I think that this boils down to what "no sorting" means. It can mean "no sorting is expected from adjacency" or "no sorting happens during internal operations". The former requires id2i and sorting when casting to sparse, the latter requires sorting on initialisation. Neither is fully "no sorting" but the latter may be preferable.

yes, well said. I think we're sorting no matter what, so 'explicit is better than implicit' and i'd prefer to do it on init (and say we don't sort after)

Also, sorting on init can not be just sort_values(['focal', 'neighbor']) but sort using the original order of the index of geometries.

so on init, i would do something like this. Set the index as ['focal','neighbor'], then reindex both levels by geometry index and reset the index

...and luckily, this is what raised the issue 😁. So instead of having this happen only in from_adjacency, i'd have it in the init

martinfleis commented 1 year ago

One thing this doesn't solve is the existence of id2i, because for any other index than RangeIndex(0, n), we still need, even on the fly, mapping from ids to integers when going to sparse. That trick with pandas sparse you used before is applicable only for sparse.matrix, not sparse.array, so I'm not sure we want to depend on that for now.

knaaptime commented 1 year ago

ah snap. bummer. but i think thats ok... lets keep id2i as a private attribute and use that as our 'reindexer'?

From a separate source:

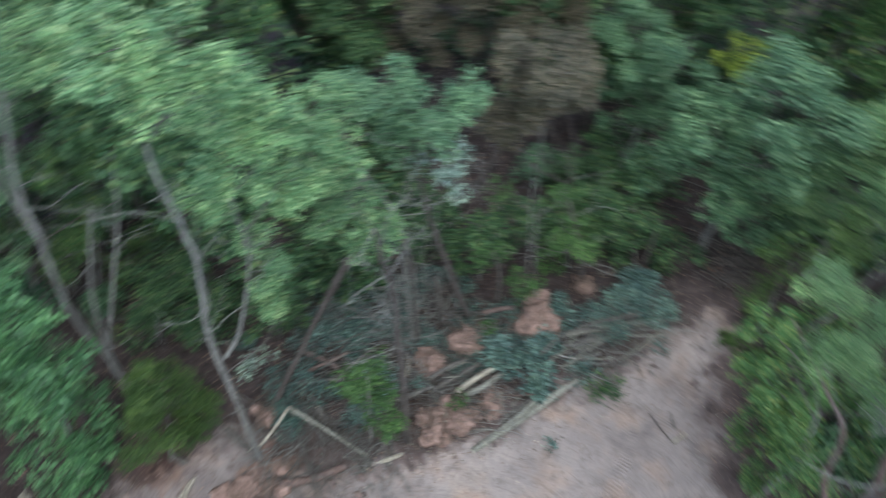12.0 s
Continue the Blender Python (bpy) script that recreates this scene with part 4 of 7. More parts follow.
tree("pine_tree", 'olive', 'bark_pole', [(12.28, 2.9, 0), (12.28, 2.88, 3.58), (12.27, 2.94, 5.64), (12.24, 3.04, 7.61), (12.24, 3.03, 9.09), (12.27, 2.91, 10.52), (12.3, 2.83, 11.37)], 0.2,
     [(12.29, 4.49, 10.29, 0.81), (10.98, 5.81, 10.05, 0.73), (11.56, 5.08, 10.75, 0.97), (11.93, 3.3, 10.87, 0.89), (11.41, 6.32, 10.69, 0.67), (11.46, 5.68, 9, 0.48), (12.47, 4.13, 9.4, 0.56)],
     stems=[], size=0.066, dens=1.0, limbs=[([(12.58, 3.17, 8.77), (12.26, 3.59, 8.77), (11.62, 4.12, 8.76)], 0.03), ([(12.07, 3.02, 8.97), (12.37, 3.77, 8.68), (11.73, 3.78, 9.49)], 0.03), ([(12.34, 3.01, 9.43), (12.32, 2.53, 9.47), (12.21, 2.17, 9.5)], 0.025), ([(12.32, 3.1, 7.21), (11.79, 3.29, 7.71), (11.76, 3.57, 7.72)], 0.02), ([(12.14, 3.04, 8.83), (11.8, 3.32, 8.94), (11.45, 4.49, 8.67)], 0.025), ([(12.33, 2.93, 8.49), (12.58, 2.58, 8.14)], 0.02)],
     label="pine with reddish bark, dead lower limbs and light green foliage")
tree("understory_tree", 'green', 'bark_grey', [(15.21, 2.02, 0), (15.21, 2.03, 2.22), (15.2, 2.13, 4.13)], 0.083,
     [(15.09, 1.85, 5.96, 1.02), (14.64, 2.2, 4.57, 0.74), (15.29, 2.92, 2.52, 0.58), (14.74, 2.28, 7.26, 0.72), (15.51, 1.22, 5.22, 0.63)],
     stems=[], size=0.066, dens=1.0,
     label="bright green understory tree beside the pine")
tree("tree", 'green', 'bark_silver', [(13.06, 0.59, 0), (13.05, 0.61, 3.12), (13.06, 0.52, 5.49), (13.1, 0.17, 7.29), (13.14, -0.26, 8.84), (13.16, -0.47, 10.02), (13.16, -0.5, 10.77)], 0.118,
     [(13.17, -0.43, 10.83, 0.66), (13.52, 0.95, 9.86, 0.69), (13.27, -0.86, 7.1, 0.64), (13.42, -1.64, 7.7, 0.63), (12.86, -0.31, 7.2, 0.48), (13.42, -2.54, 7.46, 0.6), (13.05, -2.37, 9.08, 0.56)],
     stems=[[(13.12, 0, 7.89), (13.19, -0.8, 8.88), (13.22, -1.08, 9.74), (13.22, -1.11, 10.37)]], size=0.066, dens=0.8,
     label="silver-barked slim tree with open crown")
tree("tree", 'brown', 'bark_grey', [(17.95, -2.3, 0), (17.96, -2.1, 2.67), (17.98, -1.93, 4.93)], 0.11,
     [(18.3, -1.73, 7.05, 0.92), (17.95, -2.55, 7.23, 0.81), (17.63, -0.99, 6.64, 0.54), (17.6, -1.58, 7.5, 0.8), (17.6, -2.69, 6.89, 0.8), (17.6, -1.31, 6.22, 0.6), (17.6, -2.08, 8.15, 0.8), (17.6, -3.32, 7.6, 0.7)],
     stems=[], size=0.066, dens=0.8,
     label="tree top with purplish brown leaves")
tree("tree", 'green', 'bark_grey', [(12.27, 8.72, 0), (12.26, 8.73, 2.8), (12.23, 8.77, 5.68), (12.22, 8.78, 7.9), (12.19, 8.82, 9.43), (12.16, 8.86, 10.4)], 0.145,
     [(10.03, 9.46, 10.27, 0.85), (9.62, 10.27, 9.54, 0.88), (10.61, 9.71, 8.91, 0.55), (9.59, 9.93, 10.86, 0.62), (10.86, 9.33, 9.43, 0.45), (9.6, 10.85, 8.4, 0.62), (8.79, 10.79, 8.69, 0.54)],
     stems=[], size=0.066, dens=1.0,
     label="slim grey tree with light green spreading branch")
tree("sapling", 'dark', 'bark_grey', [(12.37, 7.38, 0), (12.35, 7.42, 3.28), (12.32, 7.45, 5.37), (12.32, 7.46, 6.94)], 0.081,
     [(12.46, 7.61, 2.21, 0.34), (11.9, 7.21, 1.83, 0.26), (11.98, 7.15, 4.32, 0.24)],
     stems=[], size=0.066, dens=1.0,
     label="thin pole tree with ivy leaves")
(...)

so, without changing much code: id2i is the order of the graph, so all representations can be expected to follow that structure. Since i was using a multiindexed series instead of a dataframe, the first level of the index defines the order of the graph

martinfleis commented 1 year ago

Probably It is also used as inverse i2id in stuff that is computed on sparse, like asymmetry. We could do them on the fly based on the sorted index but then a private cached property as we have now is probably a better solution.